What to produce
The listing below must be repeated word for word, with its images excluded.

Supplied material
★ ★ ★
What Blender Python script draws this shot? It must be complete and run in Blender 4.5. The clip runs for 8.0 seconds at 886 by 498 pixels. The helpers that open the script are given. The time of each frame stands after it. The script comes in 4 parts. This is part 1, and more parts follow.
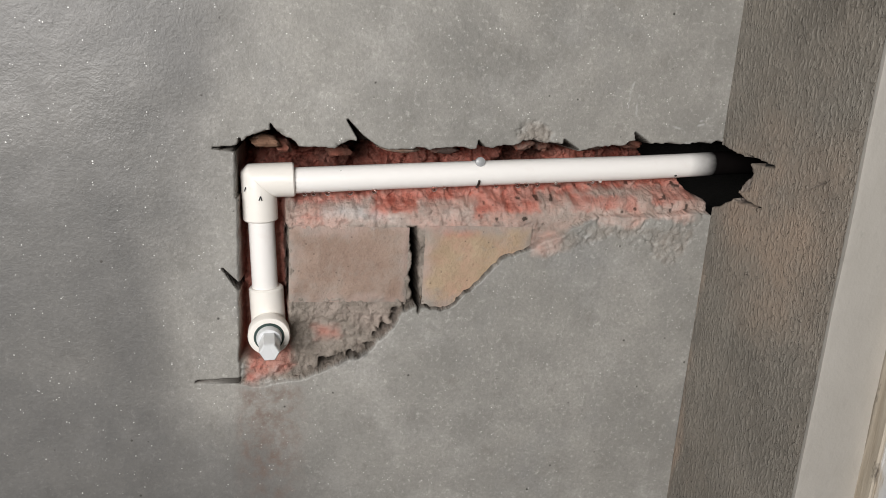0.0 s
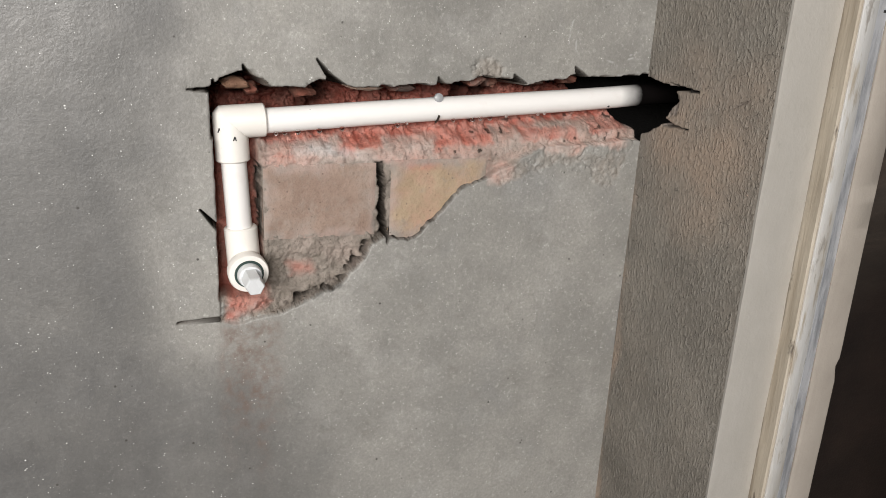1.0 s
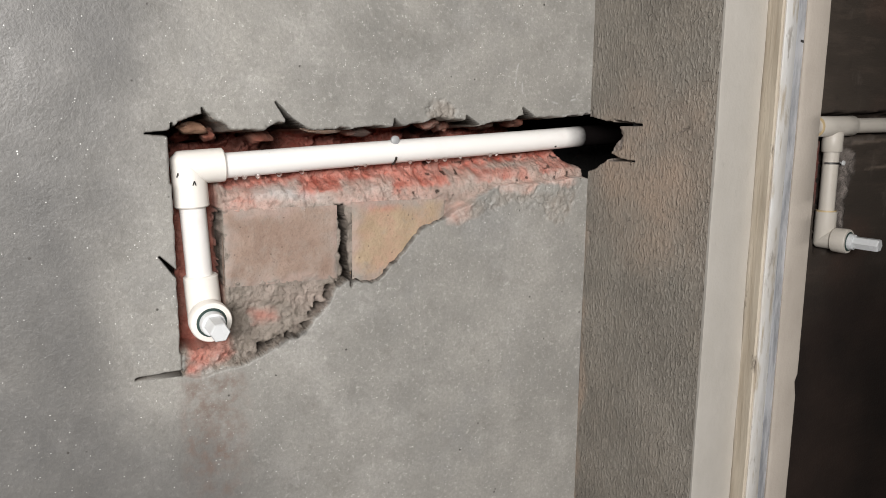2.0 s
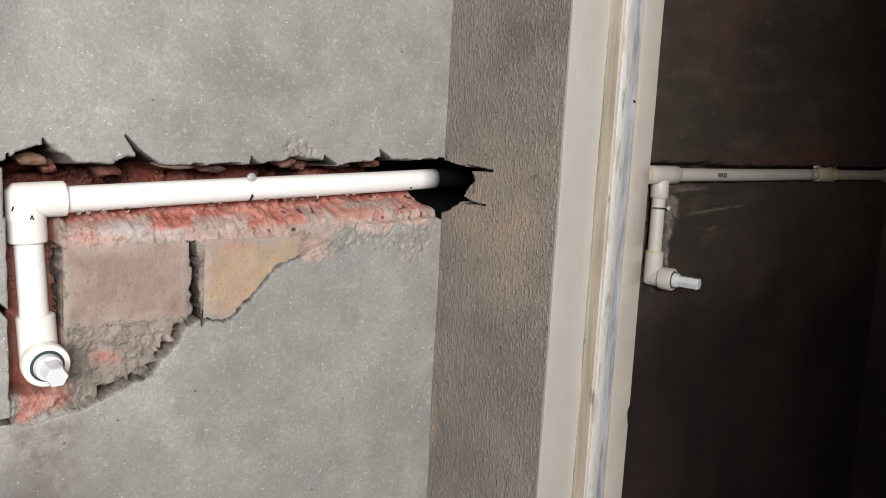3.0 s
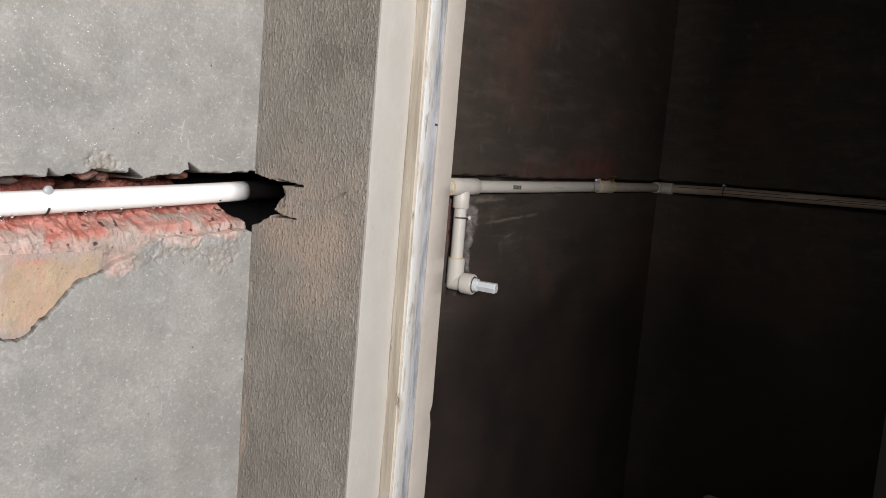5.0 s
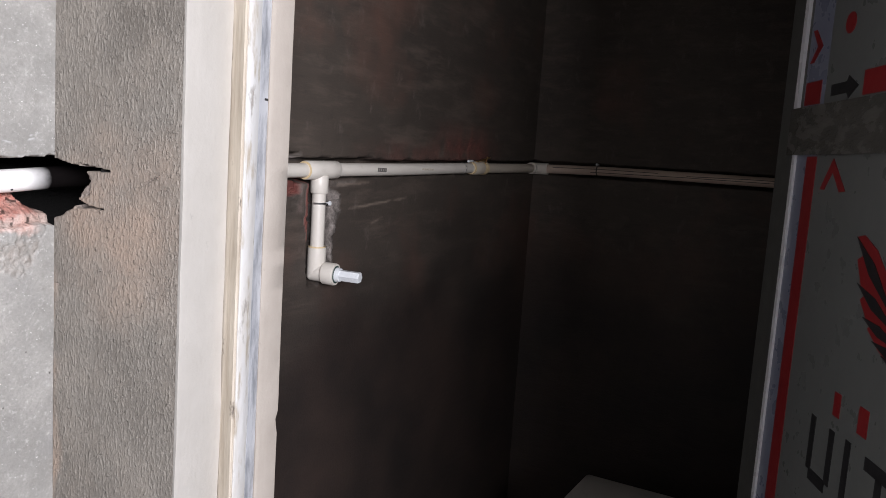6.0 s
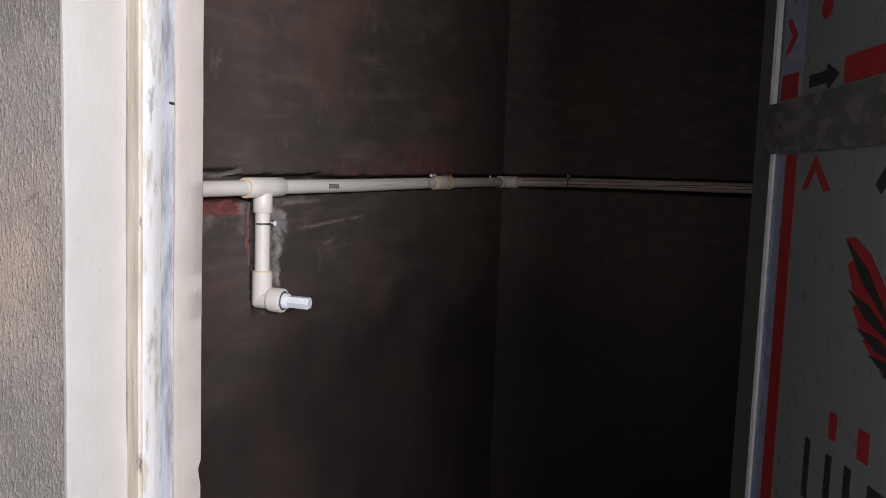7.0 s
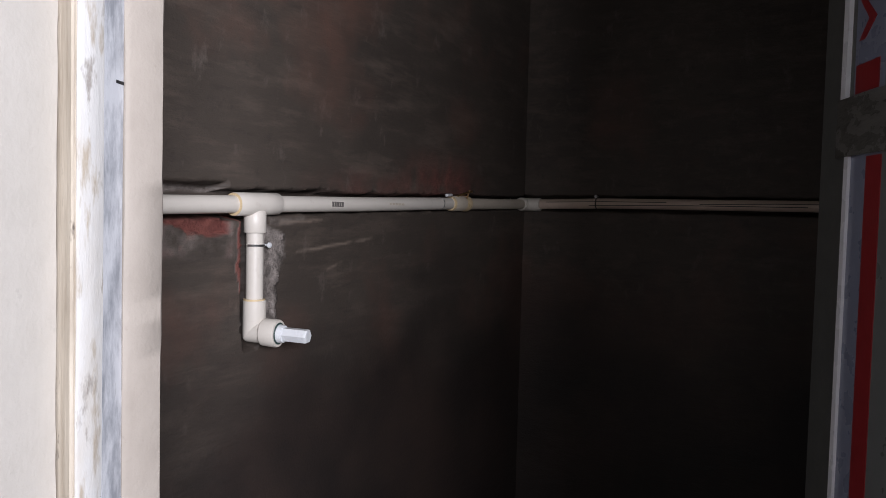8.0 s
★ ★ ★
Answer to the exercise
What Blender Python script draws this shot? It must be complete and run in Blender 4.5. The clip runs for 8.0 seconds at 886 by 498 pixels. The helpers that open the script are given. The time of each frame stands after it. The script comes in 4 parts. This is part 1, and more parts follow.
0.0 s
1.0 s
2.0 s
3.0 s
5.0 s
6.0 s
7.0 s
8.0 s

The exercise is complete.